In her long, sad self-diminution to being merely a white candidate for subsegments of white people, Hillary Clinton claimed to USA Today this week, "I have a much broader base to build a winning coalition on." Clinton exploited an Associated Press poll to say how "Senator Obama's support among working, hard-working Americans, white Americans, is weakening again and how whites in both states who had not completed college were supporting me . . . There's a pattern emerging here.

"This was on top of Democratic strategist and Clinton supporter Paul Begala saying this week on CNN, "We cannot win with eggheads and African-Americans. OK. That's the Dukakis coalition, which carried 10 states and gave us four years of the first George Bush. President Clinton, you know, reached across and got a whole lot of Republicans and independents to come."

This reaches across the aisle all right, straight to right-wing talk show host Rush Limbaugh. Limbaugh, who has been urging people to vote for Clinton to prolong the Democratic primaries, said this week, "Barack Obama has shown he cannot get the votes that Democrats need to win: blue-collar working people. He can get effete snobs. He can get wealthy academics and he can get the young, he can get the black vote, that's about it."

Obama just got done being tarred and feathered as an elitist by Clinton and the talk shows for belittling "bitter" people in jobless small towns who "cling to guns or religion." Yes, that was dumb.

Yet here is Clinton dancing all over stereotypes. There is no way you can say in the same sentence, "hard-working Americans, white Americans," without diminishing black Americans as lazy.

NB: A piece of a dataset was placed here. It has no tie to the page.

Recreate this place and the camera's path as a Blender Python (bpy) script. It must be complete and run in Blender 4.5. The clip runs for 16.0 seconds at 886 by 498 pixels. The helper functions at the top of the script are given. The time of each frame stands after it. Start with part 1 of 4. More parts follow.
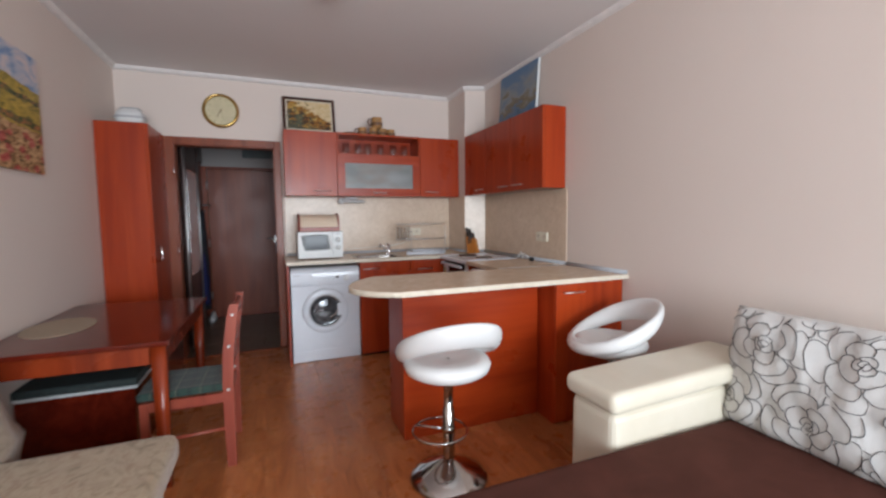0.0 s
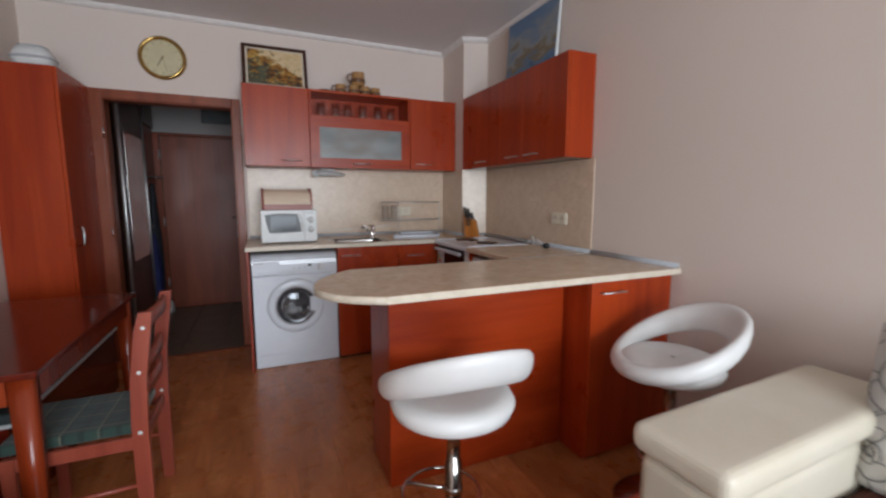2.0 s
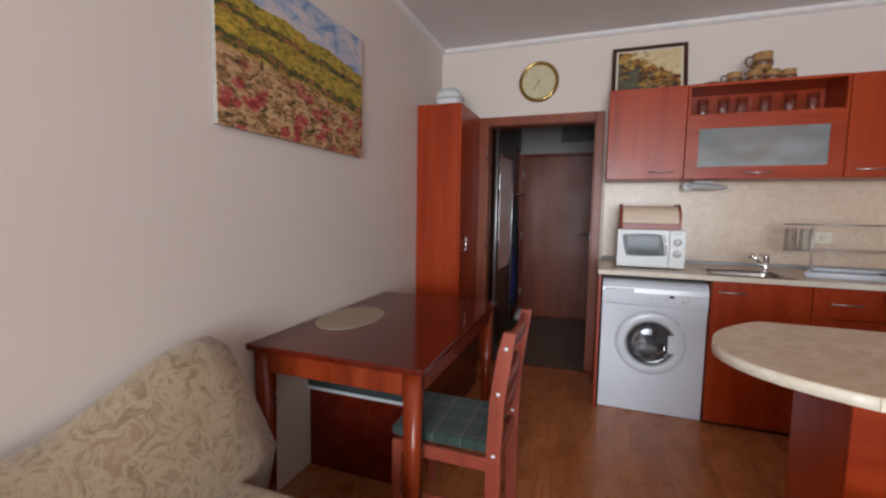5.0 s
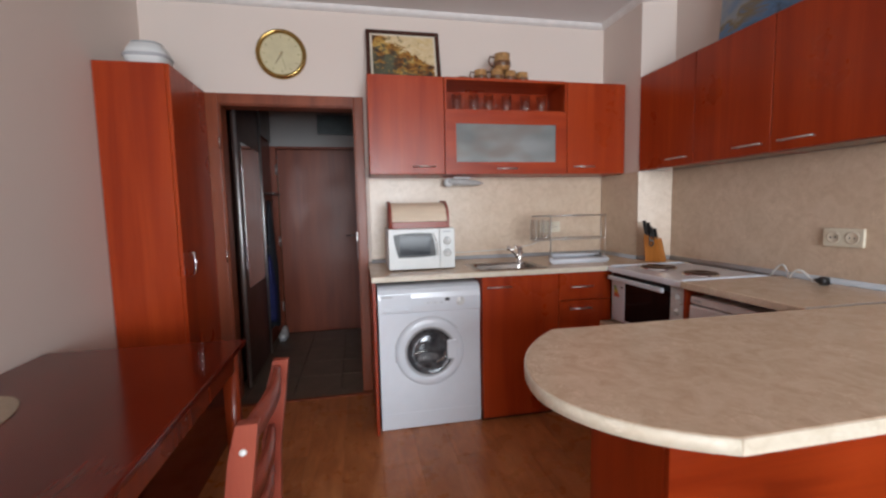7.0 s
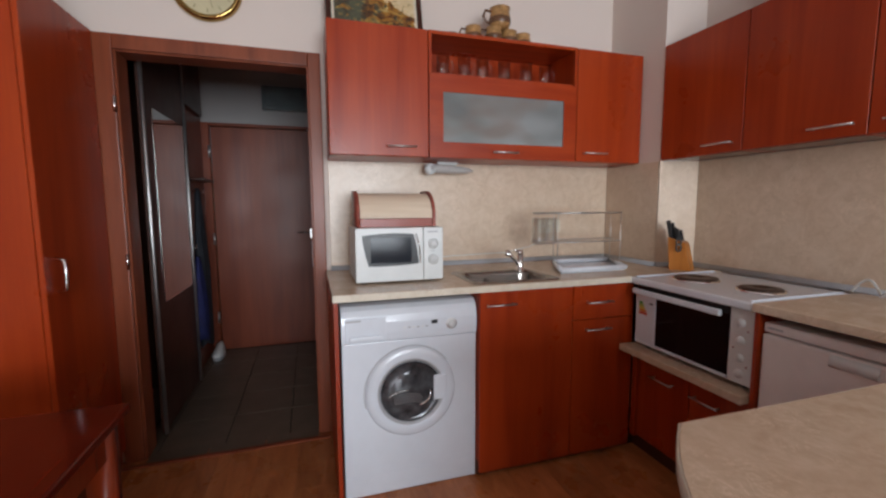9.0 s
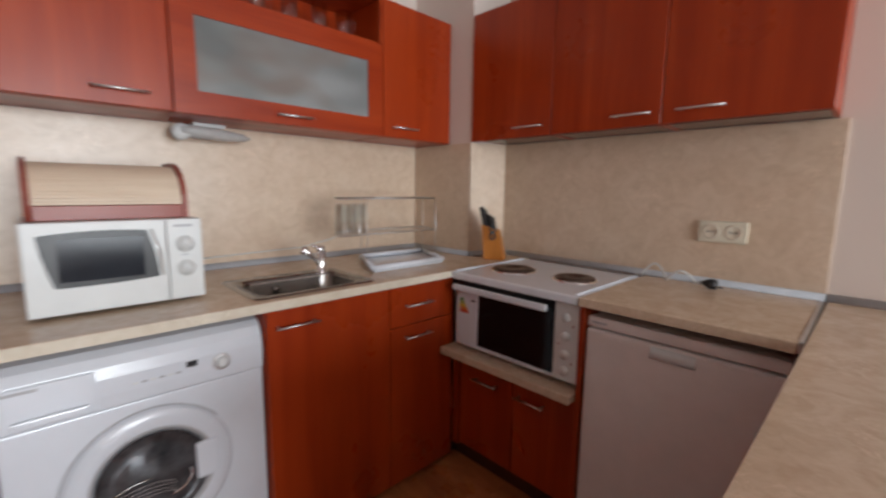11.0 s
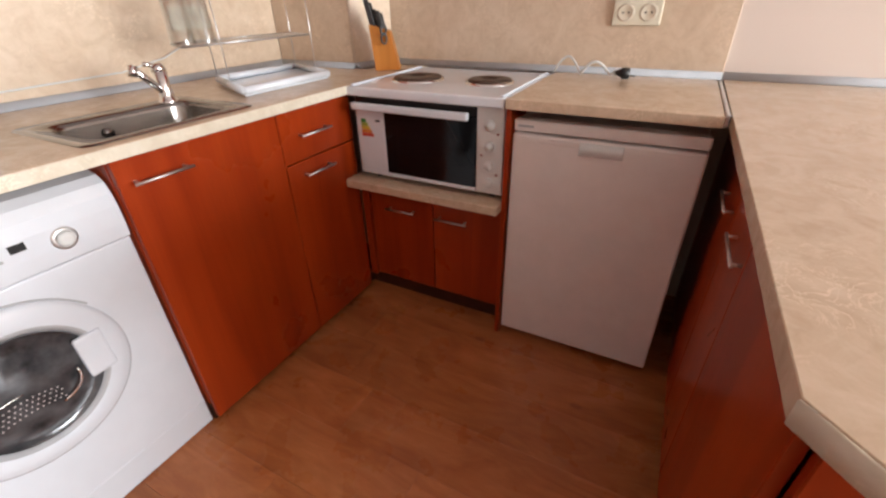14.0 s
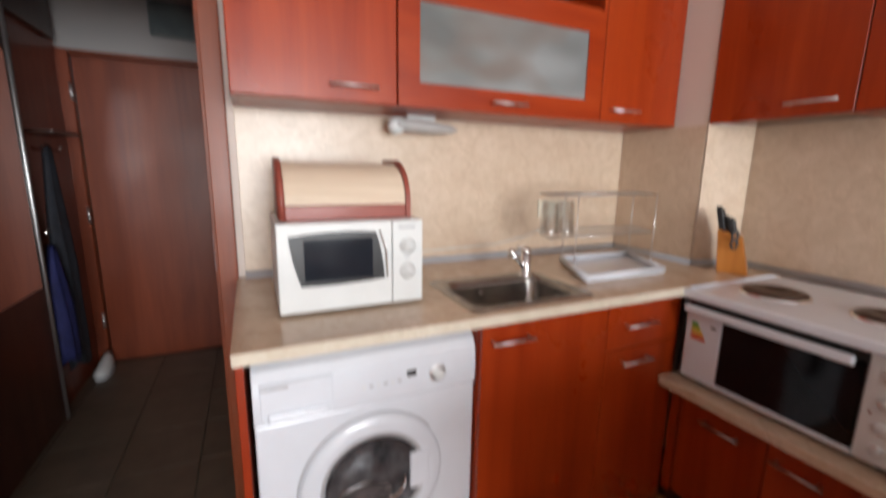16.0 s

Can you imagine the Jeremiah Wright-level furor if Obama turned Begala's words upside down and said: "We cannot win with the working class and white people. OK. That's the Reagan coalition?"

The truth is that Clinton is in denial about one of the key reasons for her slide from inevitability. She choked on the black vote. Conveniently forgotten in her reinvention in Pennsylvania as Rocky Balboa (who conveniently was a white working-class boxer trying to beat down a black champion), is that this white woman led Obama in an October 2007 CNN poll, 68 percent to 25 percent among black women and was nearly dead even with Obama among black men.

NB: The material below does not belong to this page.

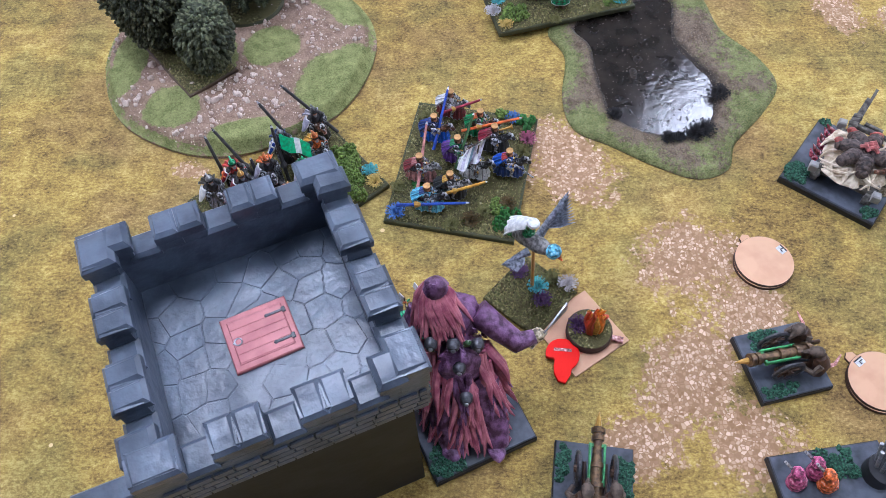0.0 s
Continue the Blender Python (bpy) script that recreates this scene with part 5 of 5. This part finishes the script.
    b.tube([W(0.062, 0.240, 0.068), W(0.072, 0.248, 0.071)], (0.0016, 0.0016), 1, seg=7)
    part("cleaver", b, [STEEL, C["cream"]], u, "worn steel cleaver")


def cannon(at, label, crew):
    u = thing("cannon_model", at, label, "miniature model", "cannon models")
    b = Build()
    b.box((0, 0, 0.0028), (0.049, 0.049, 0.0056), 0, bevel=0.0008)
    part("base", b, BLACK_EDGE, u)
    b = Build()
    b.box((0, 0, 0.0060), (0.048, 0.048, 0.0012), 0, bevel=0.0005)
    part("ground_cover", b, SLATE, u)
    for x, y, s in ((-0.019, 0.010, (0.004, 0.013, 0.0022)), (0.0175, 0.004, (0.006, 0.014, 0.0022))):
        bush("flock_patch", u, x, y, 0.006, s, LEAF_PINE, 620)
    gun = Build()
    glow = paint("bright_green_paint_trim", (0.10, 0.42, 0.14))
    gun.tube([(0, 0.026, 0.020), (0, 0.014, 0.0185), (0, 0.000, 0.0165), (0, -0.012, 0.0145), (0, -0.016, 0.014)], (0.0030, 0.0026, 0.0036, 0.0046, 0.0028), 0, seg=12)
    for y, r in ((0.024, 0.0042), (0.020, 0.0038), (0.006, 0.0042), (-0.004, 0.0048), (-0.011, 0.0054)):
        gun.tube([(0, y - 0.0012, 0.0165 + y * 0.14), (0, y + 0.0012, 0.0168 + y * 0.14)], (r, r), 0, seg=12)
    gun.tube([(0, 0.026, 0.020), (0, 0.031, 0.021), (0, 0.034, 0.0215)], (0.0022, 0.0012, 0.0002), 2, seg=8)
    for s in (-1, 1):
        gun.box((s * 0.0042, 0.006, 0.0185), (0.0014, 0.022, 0.0022), 1, rot=(7, 0, 0), bevel=0.0004)
        gun.box((s * 0.0062, -0.008, 0.0105), (0.0018, 0.034, 0.0036), 3, rot=(6, 0, 0), bevel=0.0005)
    gun.box((0, 0.016, 0.0190), (0.0100, 0.0016, 0.0022), 1)
    gun.box((0, -0.003, 0.0170), (0.0100, 0.0016, 0.0022), 1)
    big = Matrix.Translation((0, 0, -0.0025)) @ Matrix.Diagonal((1.05, 1.15, 1.25, 1))
    part("barrel", gun, [BRONZE, glow, GOLD, BROWN], u, "bronze barrel with bright green trim", at=big)
    for s in (-1, 1):
        b = Build()
        pts = [(s * 0.0105, 0.004 + 0.0082 * math.cos(a), 0.0150 + 0.0082 * math.sin(a)) for a in (2 * math.pi * i / 20 for i in range(21))]
        b.tube(pts, [0.0014] * 21, 0, seg=6)
        b.tube([(s * 0.0085, 0.004, 0.015), (s * 0.0125, 0.004, 0.015)], (0.0022, 0.0018), 1, seg=8)
        wheel = part("wheel", b, [DARK_STEEL, BROWN], u, at=big)
        for i in range(8):
            a = 2 * math.pi * i / 8
            b = Build()
            b.rod((s * 0.0105, 0.004, 0.0150), (s * 0.0105, 0.004 + 0.008 * math.cos(a), 0.0150 + 0.008 * math.sin(a)), 0.0007, 0.0006, 0, seg=5)
            part("spoke", b, BROWN, wheel)
    for x, y, turn in crew:
        b = Build()
        b.tube([(0, 0, 0.006), (0, 0, 0.013), (0.001, 0.002, 0.019)], (0.0050, 0.0052, 0.0034), 0, seg=9)
        b.ball((0.002, 0.004, 0.021), (0.0032, 0.0042, 0.003), 1, seg=9, rings=6)
        b.rod((0.002, 0.007, 0.0205), (0.0024, 0.0105, 0.0185), 0.0016, 0.0006, 1)
        for s in (-1, 1):
            b.tube([(s * 0.0038, 0.001, 0.017), (s * 0.0060, 0.004, 0.013), (s * 0.0035, 0.008, 0.013)], (0.0018, 0.0016, 0.0012), 1, seg=7)
        b.tube([(0, -0.004, 0.008), (0.003, -0.010, 0.007), (0.009, -0.014, 0.0068)], (0.0014, 0.0010, 0.0003), 2, seg=6)
        part("crew_figure", b, [BROWN, material("grey_brown_fur", (0.13, 0.095, 0.07), 0.7, second=(0.05, 0.035, 0.025), scale=400), C["pink"]], u, at=Matrix.LocRotScale((x, y, -0.0018), Euler((0, 0, radians(turn))), (1.3, 1.3, 1.3)))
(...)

It was not just that Obama stunned the conventional political world. It was also, as this column has pointed out, because of steady dollops of racial and religious innuendo from surrogates, most notably husband Bill Clinton and former vice presidential candidate Geraldine Ferraro. All the love built up between the Clintons and black folks became love and war when a black man stood between them and their castle.

The problem for Clinton is that this is another case in which her math does not add up. Yes, every voter the Democrats can get their hands on is critical. But all this talk about Obama not connecting with salt of the earth white folks cynically forgets that white leaders in the Democratic Party have not solved this problem since Jimmy Carter's 48 percent of the white vote in 1976, yet want to make Obama the poster child for it despite his multi-racial crowds and record turnouts of voters. In the late throes of her insurgency, to borrow from Dick Cheney, Clinton is playing "divide and doubt" about Obama getting "only" 37 percent of the white vote in North Carolina and Pennsylvania and 40 percent in Indiana.

But in a year in which Republican enthusiasm is in doubt with a bad war and a bummer economy, it must be remembered that Bill Clinton won the presidency in 1992 in three-way races with a grand total of 39 percent of the white vote and 83 percent of the black vote and 61 percent of the Hispanic vote and besting the first President Bush and Ross Perot among all age groups.

Ironically, Obama got to where he is by not being the "black" candidate. It is Clinton who is now the race candidate, diminishing black voters and eggheads, her final hopes resting on the thinnest of eggshells.